EXERCISE DETAILS: Do not include the pictures; repeat the rest of the data exactly.

-------- WORKING DATA --------

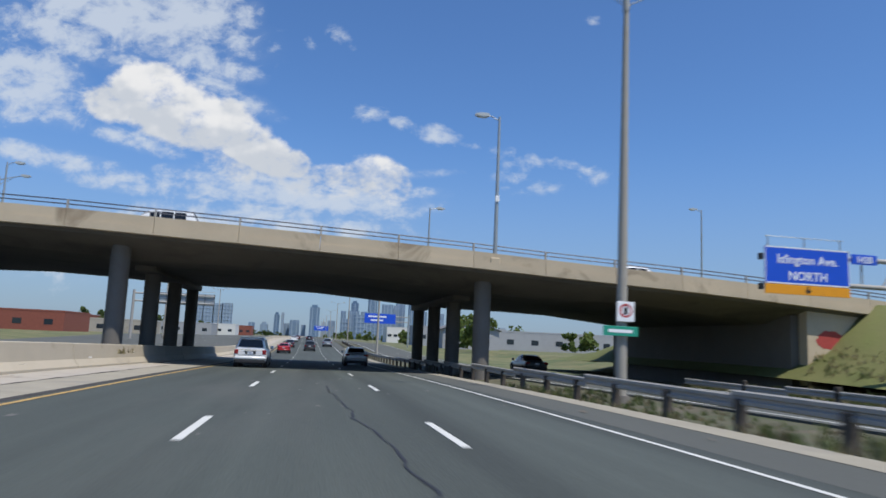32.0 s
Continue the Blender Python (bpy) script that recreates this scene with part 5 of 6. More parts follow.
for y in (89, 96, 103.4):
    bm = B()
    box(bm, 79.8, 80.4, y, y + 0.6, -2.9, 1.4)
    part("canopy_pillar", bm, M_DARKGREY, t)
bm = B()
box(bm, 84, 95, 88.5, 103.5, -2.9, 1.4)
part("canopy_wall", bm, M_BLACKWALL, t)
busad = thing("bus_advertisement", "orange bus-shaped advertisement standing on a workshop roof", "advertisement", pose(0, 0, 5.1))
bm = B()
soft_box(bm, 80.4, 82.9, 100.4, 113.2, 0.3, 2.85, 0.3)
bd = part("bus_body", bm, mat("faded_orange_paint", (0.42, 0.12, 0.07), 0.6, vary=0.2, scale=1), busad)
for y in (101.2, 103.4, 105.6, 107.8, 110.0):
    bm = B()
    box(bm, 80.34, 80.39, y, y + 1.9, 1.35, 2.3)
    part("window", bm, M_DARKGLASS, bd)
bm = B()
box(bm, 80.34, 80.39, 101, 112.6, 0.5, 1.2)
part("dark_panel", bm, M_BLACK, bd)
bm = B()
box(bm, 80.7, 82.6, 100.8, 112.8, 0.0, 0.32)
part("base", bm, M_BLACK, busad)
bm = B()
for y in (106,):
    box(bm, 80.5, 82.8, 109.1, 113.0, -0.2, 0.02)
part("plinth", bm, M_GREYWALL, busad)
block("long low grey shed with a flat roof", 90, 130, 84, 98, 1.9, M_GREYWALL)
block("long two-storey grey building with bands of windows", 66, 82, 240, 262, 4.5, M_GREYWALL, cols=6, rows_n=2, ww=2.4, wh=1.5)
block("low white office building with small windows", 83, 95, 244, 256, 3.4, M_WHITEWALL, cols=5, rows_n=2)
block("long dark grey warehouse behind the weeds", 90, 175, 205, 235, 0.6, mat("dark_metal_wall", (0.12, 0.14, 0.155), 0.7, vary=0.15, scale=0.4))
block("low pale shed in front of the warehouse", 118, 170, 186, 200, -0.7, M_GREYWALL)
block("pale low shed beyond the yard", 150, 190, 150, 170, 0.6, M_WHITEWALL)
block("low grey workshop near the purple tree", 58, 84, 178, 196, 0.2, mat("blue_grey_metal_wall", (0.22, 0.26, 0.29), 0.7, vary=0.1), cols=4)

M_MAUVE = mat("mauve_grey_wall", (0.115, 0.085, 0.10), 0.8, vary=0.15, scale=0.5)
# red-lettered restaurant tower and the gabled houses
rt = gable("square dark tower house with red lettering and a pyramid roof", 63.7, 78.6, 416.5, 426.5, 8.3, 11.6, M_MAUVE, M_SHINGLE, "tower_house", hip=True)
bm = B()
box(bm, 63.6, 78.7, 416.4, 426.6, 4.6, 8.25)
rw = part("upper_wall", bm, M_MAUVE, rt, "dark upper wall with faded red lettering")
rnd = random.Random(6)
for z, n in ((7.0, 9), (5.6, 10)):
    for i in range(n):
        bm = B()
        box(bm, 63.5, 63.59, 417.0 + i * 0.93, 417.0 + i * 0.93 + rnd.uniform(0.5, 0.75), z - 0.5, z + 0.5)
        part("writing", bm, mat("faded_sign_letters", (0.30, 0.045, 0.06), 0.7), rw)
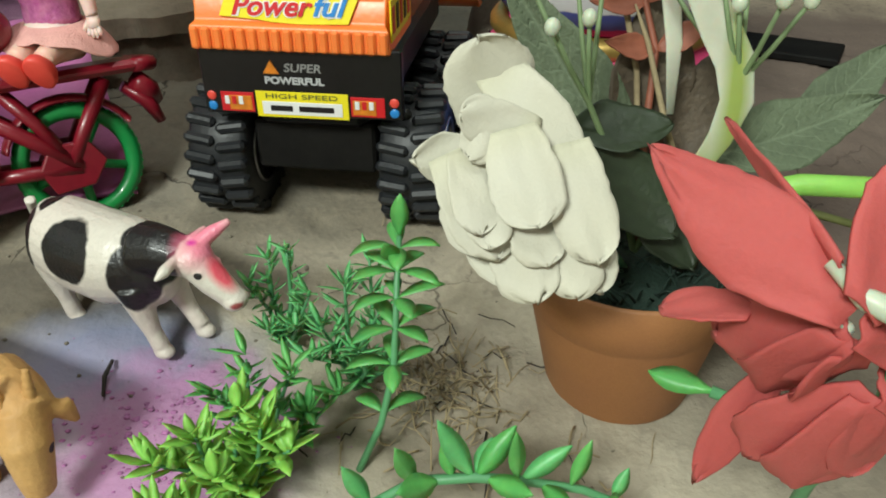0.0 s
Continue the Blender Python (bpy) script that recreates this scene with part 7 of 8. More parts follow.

--------

TASK RESULT:
32.0 s
Continue the Blender Python (bpy) script that recreates this scene with part 5 of 6. More parts follow.
for y in (89, 96, 103.4):
    bm = B()
    box(bm, 79.8, 80.4, y, y + 0.6, -2.9, 1.4)
    part("canopy_pillar", bm, M_DARKGREY, t)
bm = B()
box(bm, 84, 95, 88.5, 103.5, -2.9, 1.4)
part("canopy_wall", bm, M_BLACKWALL, t)
busad = thing("bus_advertisement", "orange bus-shaped advertisement standing on a workshop roof", "advertisement", pose(0, 0, 5.1))
bm = B()
soft_box(bm, 80.4, 82.9, 100.4, 113.2, 0.3, 2.85, 0.3)
bd = part("bus_body", bm, mat("faded_orange_paint", (0.42, 0.12, 0.07), 0.6, vary=0.2, scale=1), busad)
for y in (101.2, 103.4, 105.6, 107.8, 110.0):
    bm = B()
    box(bm, 80.34, 80.39, y, y + 1.9, 1.35, 2.3)
    part("window", bm, M_DARKGLASS, bd)
bm = B()
box(bm, 80.34, 80.39, 101, 112.6, 0.5, 1.2)
part("dark_panel", bm, M_BLACK, bd)
bm = B()
box(bm, 80.7, 82.6, 100.8, 112.8, 0.0, 0.32)
part("base", bm, M_BLACK, busad)
bm = B()
for y in (106,):
    box(bm, 80.5, 82.8, 109.1, 113.0, -0.2, 0.02)
part("plinth", bm, M_GREYWALL, busad)
block("long low grey shed with a flat roof", 90, 130, 84, 98, 1.9, M_GREYWALL)
block("long two-storey grey building with bands of windows", 66, 82, 240, 262, 4.5, M_GREYWALL, cols=6, rows_n=2, ww=2.4, wh=1.5)
block("low white office building with small windows", 83, 95, 244, 256, 3.4, M_WHITEWALL, cols=5, rows_n=2)
block("long dark grey warehouse behind the weeds", 90, 175, 205, 235, 0.6, mat("dark_metal_wall", (0.12, 0.14, 0.155), 0.7, vary=0.15, scale=0.4))
block("low pale shed in front of the warehouse", 118, 170, 186, 200, -0.7, M_GREYWALL)
block("pale low shed beyond the yard", 150, 190, 150, 170, 0.6, M_WHITEWALL)
block("low grey workshop near the purple tree", 58, 84, 178, 196, 0.2, mat("blue_grey_metal_wall", (0.22, 0.26, 0.29), 0.7, vary=0.1), cols=4)

M_MAUVE = mat("mauve_grey_wall", (0.115, 0.085, 0.10), 0.8, vary=0.15, scale=0.5)
# red-lettered restaurant tower and the gabled houses
rt = gable("square dark tower house with red lettering and a pyramid roof", 63.7, 78.6, 416.5, 426.5, 8.3, 11.6, M_MAUVE, M_SHINGLE, "tower_house", hip=True)
bm = B()
box(bm, 63.6, 78.7, 416.4, 426.6, 4.6, 8.25)
rw = part("upper_wall", bm, M_MAUVE, rt, "dark upper wall with faded red lettering")
rnd = random.Random(6)
for z, n in ((7.0, 9), (5.6, 10)):
    for i in range(n):
        bm = B()
        box(bm, 63.5, 63.59, 417.0 + i * 0.93, 417.0 + i * 0.93 + rnd.uniform(0.5, 0.75), z - 0.5, z + 0.5)
        part("writing", bm, mat("faded_sign_letters", (0.30, 0.045, 0.06), 0.7), rw)
0.0 s
Continue the Blender Python (bpy) script that recreates this scene with part 7 of 8. More parts follow.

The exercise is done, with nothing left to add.